───── Supplied information ─────

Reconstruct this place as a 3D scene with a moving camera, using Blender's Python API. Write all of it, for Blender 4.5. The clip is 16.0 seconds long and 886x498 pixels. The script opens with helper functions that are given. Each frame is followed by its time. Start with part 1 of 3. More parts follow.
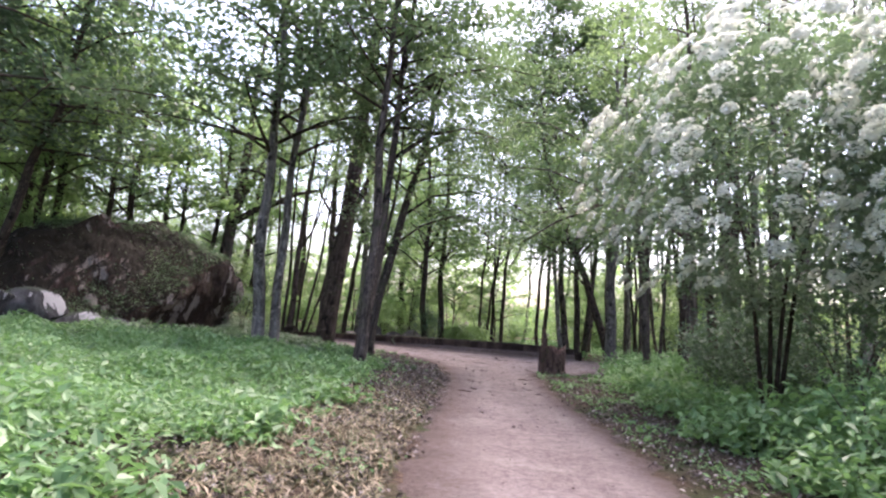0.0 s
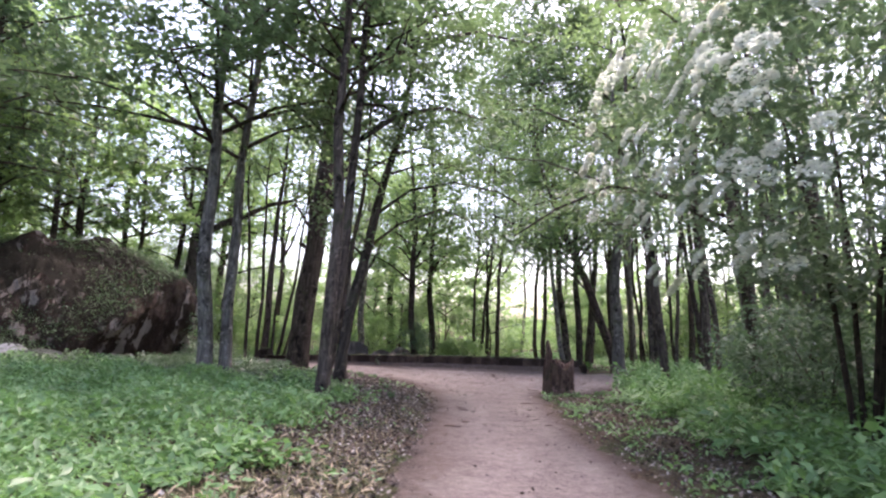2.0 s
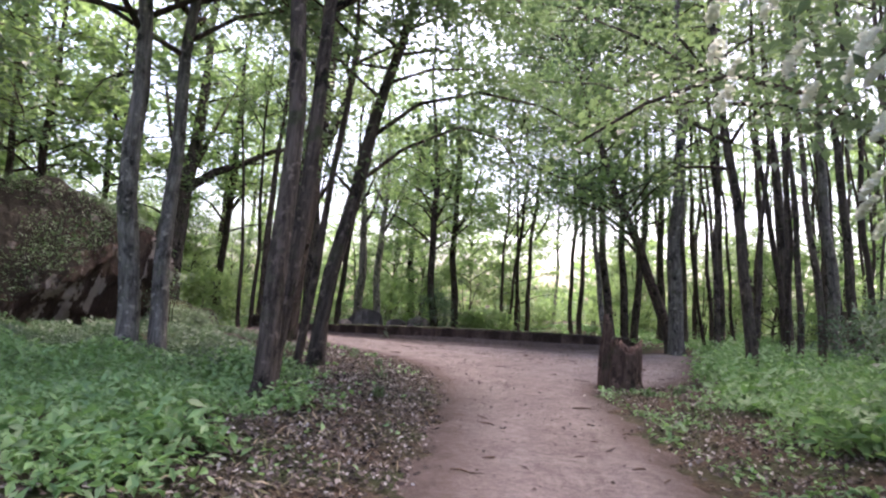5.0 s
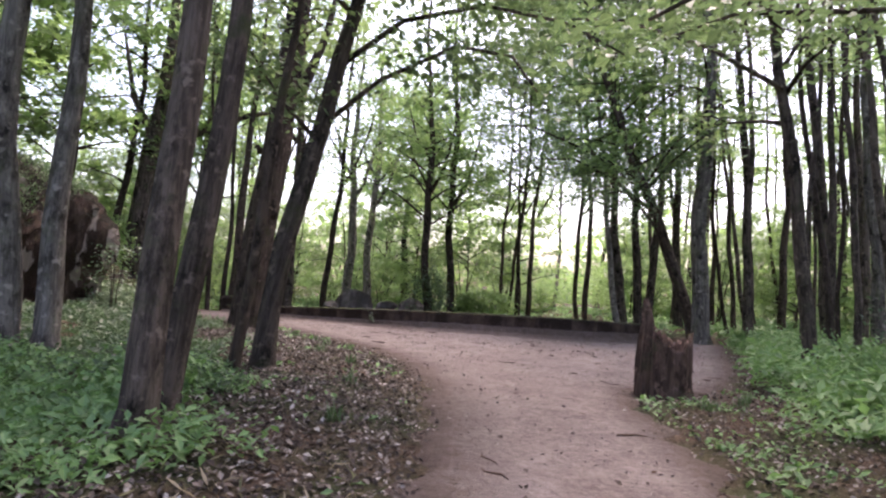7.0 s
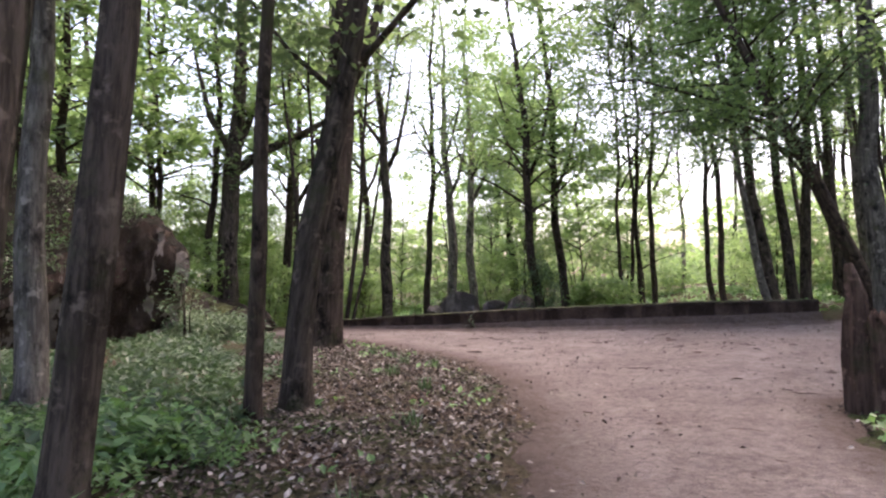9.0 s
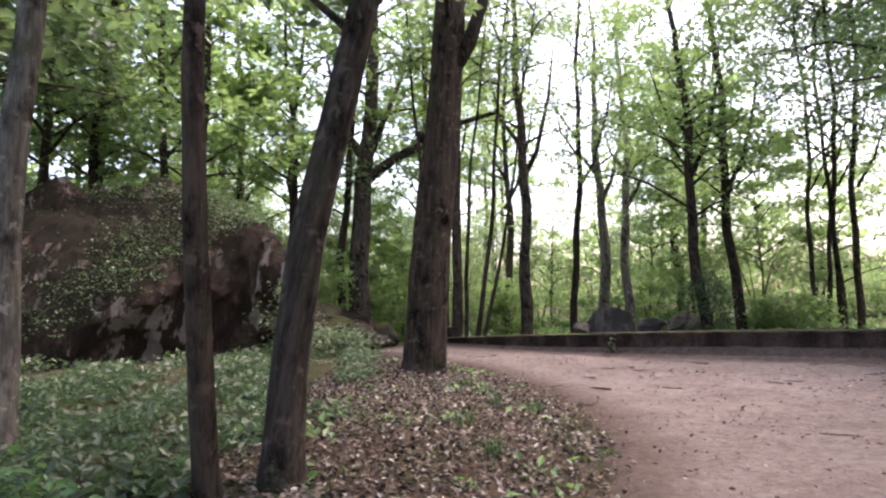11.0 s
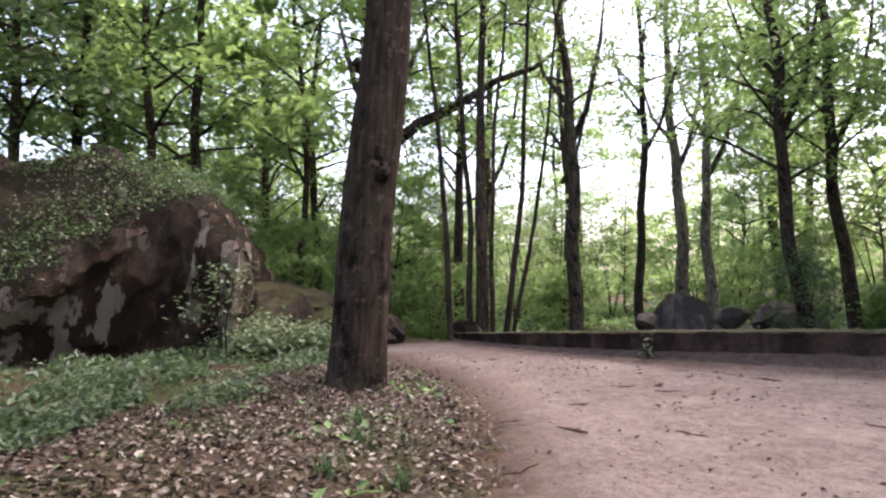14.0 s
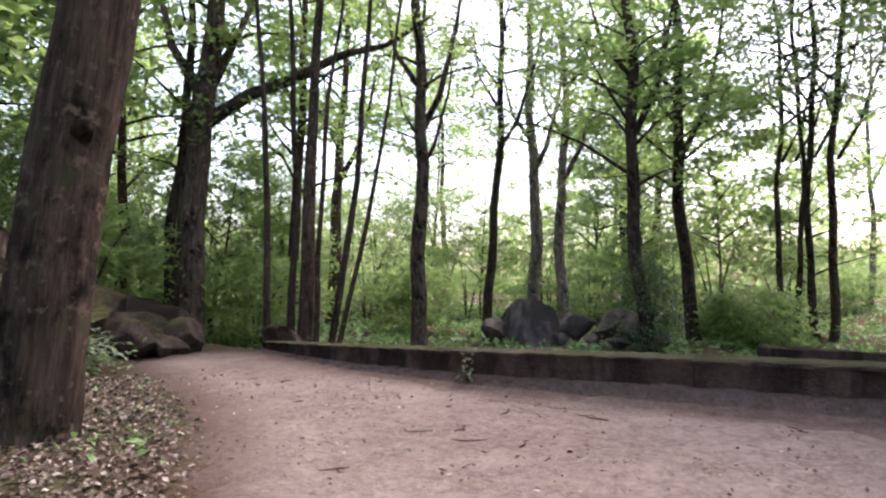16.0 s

─────

§ Exercise aim
Make an exact copy of the whole listing, but don't bring over any pictures.

§ Reply
Reconstruct this place as a 3D scene with a moving camera, using Blender's Python API. Write all of it, for Blender 4.5. The clip is 16.0 seconds long and 886x498 pixels. The script opens with helper functions that are given. Each frame is followed by its time. Start with part 1 of 3. More parts follow.
0.0 s
2.0 s
5.0 s
7.0 s
9.0 s
11.0 s
14.0 s
16.0 s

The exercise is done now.